Three quarters of employers haven’t hired from disadvantaged groups, such as young people without qualifications, ex-offenders or older workers, in the last three years.
This is according to research from the Chartered Institute of Personnel and Development (CIPD) and professional services firm KPMG, which also found that one third of employers actively exclude some disadvantaged groups from their recruitment process.
However, this was an improvement on a previous CIPD survey in 2005, which found that 62% of companies did not consider applications from one or more of the disadvantaged groups.
Ex-offenders were the most likely to have their applications turned down, with nearly one fifth (19%) of employers excluding applications from this group.
Applications from young people aged 18 and under with few or no qualifications were not considered by 16% of companies, and employers considered this group to be the worst performing.

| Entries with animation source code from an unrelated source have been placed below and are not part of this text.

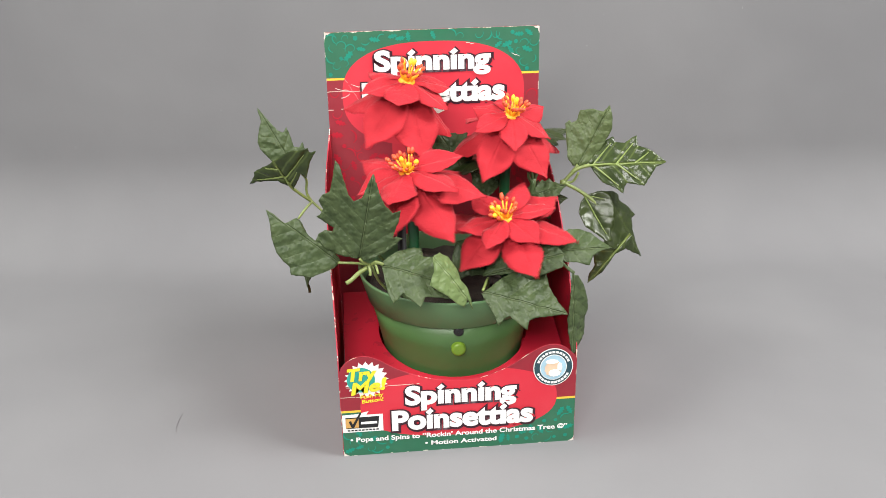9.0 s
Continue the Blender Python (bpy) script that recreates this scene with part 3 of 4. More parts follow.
def shaped_leaf(base, tip, normal, outline, mat, parent, foot=(0, 0, 0), **kw):
    """A leaf of its own outline between two places; foot: where its parent stands."""
    m, length = leaf_pose(Vector(base) - Vector(foot), Vector(tip) - Vector(foot), normal)
    kw.setdefault("seed", int(abs(base[0] * 9000 + tip[2] * 7000)))
    return part("leaf", blade(outline, length, **kw), [mat, M_VEIN], parent, m=m)


def build_static_leaves():
    # spray over the pot's side, beside the wall of the box
    stalk([(-0.03, 0.075, 0.105), (-0.062, 0.08, 0.140), (-0.1045, 0.09, 0.1765), (-0.1076, 0.09, 0.195), (-0.1145, 0.088, 0.204)])
    stalk([(-0.1045, 0.09, 0.1765), (-0.112, 0.086, 0.184), (-0.1186, 0.080, 0.1925), (-0.121, 0.0765, 0.198)], 0.0012)
    stalk([(-0.1045, 0.09, 0.1765), (-0.1105, 0.083, 0.1722), (-0.1155, 0.08, 0.1665)])
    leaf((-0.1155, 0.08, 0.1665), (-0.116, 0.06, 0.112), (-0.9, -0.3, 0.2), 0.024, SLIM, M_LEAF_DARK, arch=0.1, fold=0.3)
    shaped_leaf((-0.1147, 0.0880, 0.2028), (-0.1412, 0.0980, 0.2517), (0.15, -0.9, 0.15),
        [(0.0, 1.0), (0.02, 0.89), (0.04, 0.76), (0.07, 0.6), (0.12, 0.53), (0.2, 0.57), (0.18, 0.44), (0.15, 0.29), (0.2, 0.25), (0.28, 0.29), (0.26, 0.19), (0.18, 0.07),
         (0.06, -0.02), (-0.01, -0.02), (-0.1, 0.09), (-0.19, 0.19), (-0.22, 0.33), (-0.26, 0.5), (-0.24, 0.59), (-0.14, 0.72), (-0.05, 0.81)],
        M_LEAF, plant, arch=0.05, fold=0.12)
    shaped_leaf((-0.1186, 0.0800, 0.1919), (-0.1301, 0.0660, 0.2169), (-0.2, -0.8, -0.35),
        [(0.0, 1.0), (0.46, 1.14), (0.97, 1.11), (0.95, 0.98), (1.13, 0.98), (0.86, 0.73), (0.55, 0.27), (0.48, 0.45), (0.2, 0.13), (0.01, -0.05), (-0.07, 0.14), (-0.19, 0.35),
         (-0.48, 0.41), (-0.74, 0.45), (-0.98, 0.38), (-0.7, 0.65), (-0.68, 0.73), (-0.22, 0.88)],
        M_LEAF_GLOSS, plant, veins=((-0.80, 0.52, 0.42), (0.90, 1.02, 0.35), (0.45, 0.55, 0.1), (-0.35, 0.82, 0.7)), arch=0.05, fold=0.05, quilt=0.0004, raised=0.0009)
    # front spray
    stalk([(-0.04, 0.05, 0.108), (-0.055, 0.02, 0.135), (-0.0615, 0.006, 0.1565)])
    stalk([(-0.0615, 0.006, 0.1565), (-0.072, 0.003, 0.160), (-0.085, 0.003, 0.161)])
    stalk([(-0.0615, 0.006, 0.1565), (-0.066, 0.002, 0.160), (-0.0697, 0.0, 0.1645)])
    stalk([(-0.0615, 0.006, 0.1565), (-0.070, 0.000, 0.154), (-0.0765, -0.003, 0.1495), (-0.080, -0.004, 0.1480)], 0.0016)
    stalk([(-0.0615, 0.006, 0.1565), (-0.058, 0.003, 0.160), (-0.053, 0.002, 0.158)], 0.0013)
    stalk([(-0.0635, 0.003, 0.1575), (-0.0625, 0.000, 0.154), (-0.0628, -0.001, 0.1515)], 0.0011)
    stalk([(-0.0585, 0.003, 0.1585), (-0.0575, 0.000, 0.155), (-0.0570, -0.001, 0.1525)], 0.0010)
    shaped_leaf((-0.0842, 0.0030, 0.1608), (-0.1286, -0.0040, 0.2060), (0.25, -0.85, 0.45),
        [(0.0, 1.0), (0.01, 0.91), (0.0, 0.75), (0.09, 0.7), (0.13, 0.67), (0.11, 0.59), (0.05, 0.47), (0.04, 0.38), (0.08, 0.29), (0.07, 0.15), (0.05, 0.04), (0.02, -0.02),
         (-0.1, 0.03), (-0.22, 0.11), (-0.31, 0.17), (-0.41, 0.36), (-0.35, 0.42), (-0.34, 0.51), (-0.31, 0.63), (-0.22, 0.76), (-0.11, 0.87)],
        M_LEAF, plant, arch=0.1, fold=0.15)
    shaped_leaf((-0.0531, 0.0020, 0.1580), (0.0026, -0.0060, 0.1418), (0.05, -0.62, 0.78),
        [(-0.02, -0.03), (-0.13, 0.04), (-0.27, 0.15), (-0.38, 0.31), (-0.39, 0.41), (-0.28, 0.45), (-0.32, 0.61), (-0.23, 0.77), (-0.1, 0.96), (0.01, 1.04), (0.17, 0.93), (0.23, 0.69),
         (0.26, 0.59), (0.39, 0.57), (0.33, 0.41), (0.26, 0.32), (0.37, 0.28), (0.44, 0.24), (0.33, 0.14), (0.18, 0.06)],
        M_LEAF, plant, veins=((-0.36, 0.36), (0.40, 0.28), (0.38, 0.57)), arch=0.08, fold=0.1)
    shaped_leaf((-0.0169, -0.0060, 0.1637), (0.0127, -0.0160, 0.1285), (0.35, -0.7, 0.6),
        [(-0.01, -0.05), (-0.17, -0.01), (-0.27, 0.14), (-0.24, 0.38), (-0.15, 0.5), (-0.15, 0.65), (-0.09, 0.83), (0.0, 1.0), (-0.02, 0.83), (-0.01, 0.81), (0.09, 0.87), (0.15, 0.76),
         (0.19, 0.61), (0.26, 0.35), (0.29, 0.24), (0.12, 0.13)],
        M_LEAF_PALE, plant, arch=0.15, fold=0.35)
    leaf((0.004, 0.045, 0.155), (0.028, 0.035, 0.130), (0, -0.7, 0.7), 0.040, BROAD, arch=0.12)
    # leaves over the rim on the other side
    stalk([(0.03, 0.06, 0.108), (0.026, 0.03, 0.130), (0.0185, 0.004, 0.1325)])
    shaped_leaf((0.0181, 0.0030, 0.1321), (0.0803, -0.0080, 0.1169), (0.1, -0.62, 0.78),
        [(0.02, -0.01), (-0.07, 0.07), (-0.24, 0.19), (-0.4, 0.33), (-0.5, 0.48), (-0.54, 0.61), (-0.46, 0.69), (-0.29, 0.74), (-0.13, 0.86), (0.0, 1.0), (0.07, 0.83), (0.15, 0.64),
         (0.19, 0.58), (0.3, 0.58), (0.25, 0.46), (0.2, 0.35), (0.25, 0.3), (0.35, 0.25), (0.22, 0.16), (0.13, 0.07)],
        M_LEAF, plant, veins=((-0.48, 0.55), (0.33, 0.26), (0.29, 0.57)), arch=0.06, fold=0.12)
    shaped_leaf((0.0217, 0.0300, 0.1320), (0.0788, 0.0160, 0.1554), (-0.05, -0.65, 0.7),
        [(0.0, 0.0), (-0.14, 0.09), (-0.25, 0.27), (-0.32, 0.51), (-0.33, 0.73), (-0.23, 0.88), (0.0, 1.0), (0.16, 0.95), (0.18, 0.78), (0.19, 0.53), (0.08, 0.35)],
        M_LEAF, plant, arch=0.1, fold=0.12)
    shaped_leaf((0.0793, 0.0280, 0.1504), (0.1167, 0.0180, 0.1565), (0.15, -0.65, 0.7),
        [(-0.01, -0.08), (-0.3, 0.01), (-0.46, 0.19), (-0.46, 0.4), (-0.35, 0.62), (-0.15, 0.82), (0.0, 1.0), (0.05, 0.81), (0.13, 0.64), (0.32, 0.55), (0.25, 0.31), (0.25, 0.15),
         (0.18, 0.0)],
        M_LEAF, plant, arch=0.1, fold=0.12)
    stalk([(0.066, 0.05, 0.125), (0.0765, 0.03, 0.1500), (0.0800, 0.02, 0.1440), (0.0878, 0.012, 0.1385)], 0.0012, mat=M_LEAF)
    shaped_leaf((0.0878, 0.0120, 0.1383), (0.0870, -0.0040, 0.0755), (0.3, -0.9, 0.2),
        [(0.03, 0.0), (-0.06, 0.03), (-0.16, 0.15), (-0.21, 0.32), (-0.23, 0.46), (-0.19, 0.54), (-0.21, 0.76), (-0.13, 0.83), (-0.04, 0.95), (0.0, 1.0), (0.04, 0.79), (0.07, 0.52),
         (0.04, 0.26)],
        M_LEAF, plant, arch=0.06, fold=0.4)
    # dim leaves among the stems
    leaf((0.02, 0.115, 0.185), (-0.002, 0.12, 0.222), (0.0, -0.8, 0.4), 0.045, BROAD, arch=0.15)
    leaf((0.05, 0.12, 0.175), (0.024, 0.115, 0.190), (0.0, -0.7, 0.6), 0.050, BROAD, arch=0.15)
    leaf((-0.02, 0.06, 0.112), (-0.045, 0.02, 0.140), (0.2, -0.6, 0.7), 0.050, BROAD, arch=0.15)
    leaf((0.06, 0.10, 0.165), (0.098, 0.09, 0.172), (0.0, -0.6, 0.7), 0.040, BROAD, arch=0.15)
    leaf((0.03, 0.08, 0.115), (0.055, 0.06, 0.150), (0.0, -0.7, 0.6), 0.050, BROAD, arch=0.15)
    # bare forked twig
    stalk([(0.060, 0.09, 0.110), (0.067, 0.092, 0.155), (0.071, 0.09, 0.187)], 0.0024, mat=M_TWIG)
    stalk([(0.071, 0.09, 0.184), (0.0675, 0.088, 0.199), (0.0652, 0.086, 0.212)], 0.0013, mat=M_TWIG)
    stalk([(0.071, 0.09, 0.184), (0.0745, 0.088, 0.198), (0.0752, 0.086, 0.208), (0.0782, 0.085, 0.213)], 0.0015, mat=M_TWIG)
    stalk([(0.070, 0.09, 0.182), (0.066, 0.085, 0.190), (0.0655, 0.083, 0.194)], 0.0012, mat=M_TWIG)
    leaf((0.068, 0.088, 0.172), (0.094, 0.080, 0.185), (0.0, -0.7, 0.6), 0.022, BROAD, arch=0.15)
    # black inner rods
    part("rod", tube(bmesh.new(), [(-0.036, 0.075, 0.105), (-0.036, 0.075, 0.18)], 0.0035, 12), M_BLACK, plant)


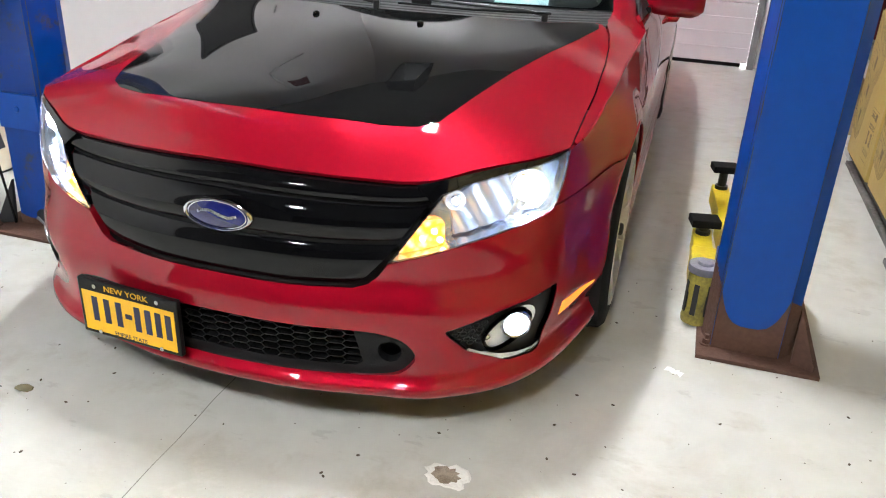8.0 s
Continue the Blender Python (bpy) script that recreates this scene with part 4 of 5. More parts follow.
# ---- floor marks and litter ----
b = bmesh.new()
random.seed(3)
x, pts = -0.09, []
for k in range(60):
    y = 1.6 - k * 0.1
    x = -0.088 + 0.058 * (0.16 - y) * 0.5 + random.uniform(-0.004, 0.004)
    pts.append((x, y))
ribbon(b, pts, 0.0026, lambda p, q: Vector((p, q, 0.0022)))
structure("floor_crack", b, material("dark crack", (0.12, 0.11, 0.095), 0.9, colour2=(0.3, 0.28, 0.25), scale=9), "thin dark crack in the concrete")


def blot(name, x, y, rx, ry, mat, label, cat, seed, h=0.0035, n=22):
    random.seed(seed)
    b = bmesh.new()
    rim = []
    for k in range(n):
        a = 2 * math.pi * k / n
        f = random.uniform(0.72, 1.08)
        rim.append((rx * f * math.cos(a), ry * f * math.sin(a)))
    top = [b.verts.new((px * 0.9, py * 0.9, h)) for px, py in rim]
    low = [b.verts.new((px, py, 0.0015)) for px, py in rim]
    b.faces.new(top)
    for k in range(n):
        b.faces.new((low[k], low[(k + 1) % n], top[(k + 1) % n], top[k]))
    o = part(name, b, mat)
    o.matrix_basis = pose(x, y, 0.0, 0, 0, 0)
    return tagged(o, label, cat)


SPALL = material("crumbled concrete", (0.45, 0.37, 0.28), 0.9, colour2=(0.13, 0.09, 0.06), scale=60, bump=0.8, bump_scale=120)
DUST = material("brown dust", (0.1, 0.075, 0.05), 0.9, spots=0.3, scale=40)
blot("concrete_patch", 0.622, 0.021, 0.064, 0.05, material("bare white concrete", (0.85, 0.83, 0.78), 0.9, spots=0.15, scale=50, bump=0.8, bump_scale=120), "crumbled pale patch in the concrete floor", "floor patch", 5)
blot("concrete_patch", 0.618, 0.024, 0.042, 0.034, SPALL, "brown crumbled hollow within a pale floor patch", "floor patch", 15, 0.0045)
blot("oil_spot", 1.303, -0.105, 0.014, 0.011, BLACK_STEEL, "small dark oil spot on the floor", "oil spot", 6)
blot("dirt_mark", -0.613, -0.05, 0.036, 0.02, material("olive stain", (0.25, 0.22, 0.12), 0.8, spots=0.2, scale=30), "olive brown stain on the floor", "stain", 12, 0.003, 8)
blot("paper_bit", -1.825, 0.645, 0.022, 0.012, WHITE_PAPER, "scrap of white paper beside the leaning picture", "paper scrap", 4, 0.006, 7)
blot("dry_leaf", -1.1, 0.92, 0.014, 0.01, material("dead leaf", (0.25, 0.09, 0.03), 0.8, spots=0.3), "tiny dead leaf on the floor", "leaf", 8, 0.004, 7)
scrap = root("paper_scrap", (1.14, 0.72, 0.002), "small crumpled white paper scrap on the floor", "paper scrap", "", -20)
b = bmesh.new()
for k in range(4):
    plaque(b, [(-0.028 + k * 0.014, -0.012), (-0.014 + k * 0.014, -0.014 - 0.002 * k), (-0.014 + k * 0.014, 0.012), (-0.028 + k * 0.014, 0.013 - 0.003 * k)], lambda p, q, k=k: Vector((p, q, 0.003 + 0.004 * ((k + (p > -0.02 + k * 0.014)) % 2))))
bmesh.ops.remove_doubles(b, verts=b.verts, dist=0.0005)
part("paper", b, WHITE_PAPER, scrap)
random.seed(21)
crumbs = bmesh.new()
for k in range(700):
    x, y, r = random.uniform(-1.9, 1.8), random.uniform(-1.6, 1.4), random.choice((0.001, 0.0015, 0.0015, 0.002, 0.003, 0.0045))
    bmesh.ops.create_icosphere(crumbs, subdivisions=1, radius=r, matrix=Matrix.Translation((x, y, r * 0.35)) @ pose(0, 0, 0, 0, 0, random.uniform(0, 180)) @ Matrix.Diagonal((1.4, 0.8, 0.5, 1)))
tagged(part("floor_crumbs", crumbs, DUST), "scattered specks of dirt on the concrete", "dirt", kind="stuff")


# ---- painted blocks of the walls ----
BLOCK_W, BLOCK_H = 0.406, 0.203
block_meshes = {}


def block_mesh(w):
    """A block face with eased edges, 6 mm proud of the joint."""
    w = round(w, 3)
    if w not in block_meshes:
        me = bpy.data.meshes.new("block")
        a, h, e = w / 2 - 0.004, BLOCK_H / 2 - 0.004, 0.004
        co = [(-a, 0, -h), (a, 0, -h), (a, 0, h), (-a, 0, h), (-a + e, -0.005, -h + e), (a - e, -0.005, -h + e), (a - e, -0.005, h - e), (-a + e, -0.005, h - e)]
        me.from_pydata(co, [], [(4, 5, 6, 7), (0, 1, 5, 4), (1, 2, 6, 5), (2, 3, 7, 6), (3, 0, 4, 7)])
        me.materials.append(WALL)
        block_meshes[w] = me
    return block_meshes[w]


def lay_blocks(wall, along, a0, a1, fixed, rows):
    for k in range(rows):
        z = (k + 0.5) * BLOCK_H
        a = a0 - (BLOCK_W / 2 if k % 2 else 0)
        while a < a1 - 0.02:
            lo, hi = max(a, a0), min(a + BLOCK_W, a1)
            if hi - lo > 0.03:
                ob = new("block", block_mesh(hi - lo))
                ob.parent = wall
                mid = (lo + hi) / 2
                ob.matrix_basis = pose(mid, fixed, z) if along == "x" else pose(fixed, mid, z, 0, 0, -90)
            a += BLOCK_W


lay_blocks(north, "x", X0, -1.67, Y1, 13)
lay_blocks(north, "x", 1.56, X1, Y1, 13)
lay_blocks(east, "y", 3.2, Y1, X1, 11)


# ---- the car ----
car = root("car", (0, 0, 0), "red saloon with a black hood wrap and lit headlamps, on concrete", "car")
CENTRE_F, CENTRE_R, HUB_Z, TYRE_R = 0.995, 3.84, 0.335, 0.335

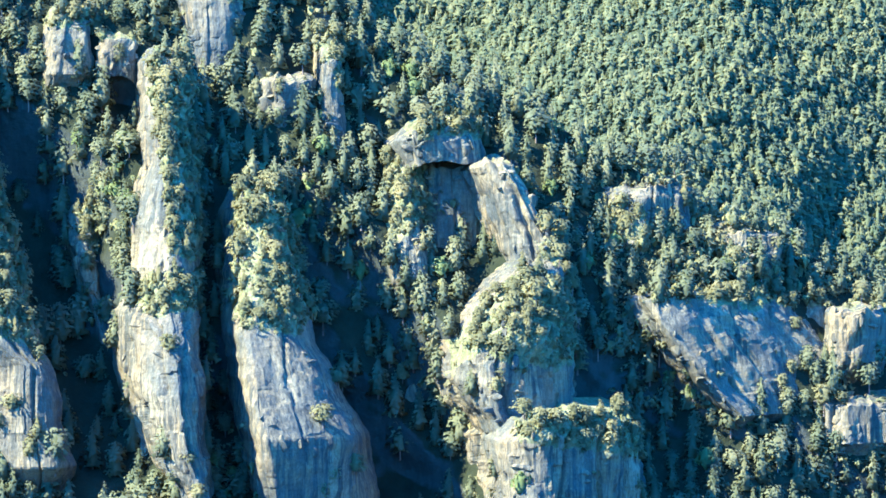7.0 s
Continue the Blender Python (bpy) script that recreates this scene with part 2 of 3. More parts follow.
stand('tall_pillar', 40, 1.8,
      (107.3, 106.4, 110.4, 116.9, 951.0), (124.9, 102.5, 107.3, 115.1, 952.0), (138.5, 97.6, 104.1, 114.2, 953.0), (150.6, 94.3, 102.7, 113.8, 955.5), (163.2, 92.0, 102.6, 114.0, 962.0), (176.8, 92.6, 102.5, 115.7, 976.5), (187.3, 94.0, 103.1, 117.3, 982.8), (203.9, 96.4, 104.0, 118.3, 991.4), (222.4, 99.1, 105.0, 117.8, 1001.6), (244.9, 100.3, 105.4, 115.7, 1014.0), (251.9, 101.0, 105.0, 113.6, 1017.8))
stand('side_sliver', 30, 1.8,
      (137.6, 93.1, 95.6, 100.6, 981.9), (160.7, 88.3, 91.6, 95.8, 984.2), (173.9, 87.9, 90.6, 94.3, 985.5))
stand('streaked_tower', 45, 2.6,
      (97.1, 129.9, 134.0, 165.9, 968.0), (118.1, 127.2, 131.3, 166.4, 960.5), (139.1, 124.2, 128.2, 163.4, 957.7), (155.2, 122.0, 126.1, 157.4, 966.6), (169.5, 119.6, 125.4, 150.3, 974.5), (180.6, 120.1, 128.9, 148.7, 982.3), (193.9, 121.7, 131.0, 145.0, 991.6), (206.5, 122.8, 131.8, 143.1, 997.8), (212.4, 125.5, 132.3, 142.0, 1002.0))
stand('cave_wall', 40, 3.0,
      (137.3, 155.5, 169.1, 206.7, 983.7), (142.8, 156.3, 169.0, 206.6, 983.2), (155.3, 157.4, 176.1, 206.9, 984.4), (161.9, 163.1, 176.7, 202.5, 987.7))
stand('arch_block', 40, 2.4,
      (248.1, 70.5, 75.0, 91.0, 1040.7), (259.5, 70.5, 76.3, 90.0, 1041.8), (266.7, 71.7, 78.5, 87.0, 1045.4))
stand('arch_wall', 40, 3.0,
      (243.0, 87.0, 91.0, 108.0, 1046.0), (255.0, 86.5, 91.0, 108.0, 1045.0), (259.0, 88.0, 93.0, 107.0, 1046.0))
stand('alcove_wall', 40, 3.0,
      (187.0, 185.0, 191.0, 216.0, 1027.0), (203.0, 185.0, 191.0, 215.0, 1026.0), (219.0, 186.0, 192.0, 213.0, 1027.0))
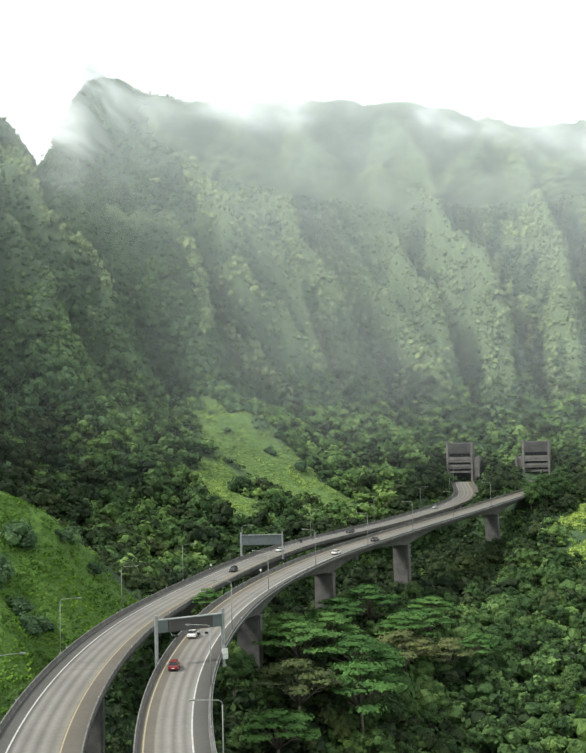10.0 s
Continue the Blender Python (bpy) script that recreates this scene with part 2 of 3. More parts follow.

However, the research also found that a third of employers would be more likely to recruit from these groups if the Government did more to improve their employability, such as co-funding paid internships.
Gerwyn Davies, CIPD public policy adviser, said: “Employer reluctance to recruit from groups who have faced barriers to employment shows that the Government still faces a huge challenge in getting more economically inactive benefit claimants – especially those with a criminal record – off welfare and into work.”
He added that the extent of exclusion was not always justified by the potential of the target group and employers with experience employing ex-offenders consider them to be as productive as other workers and, in some cases, more loyal than the rest of the workforce.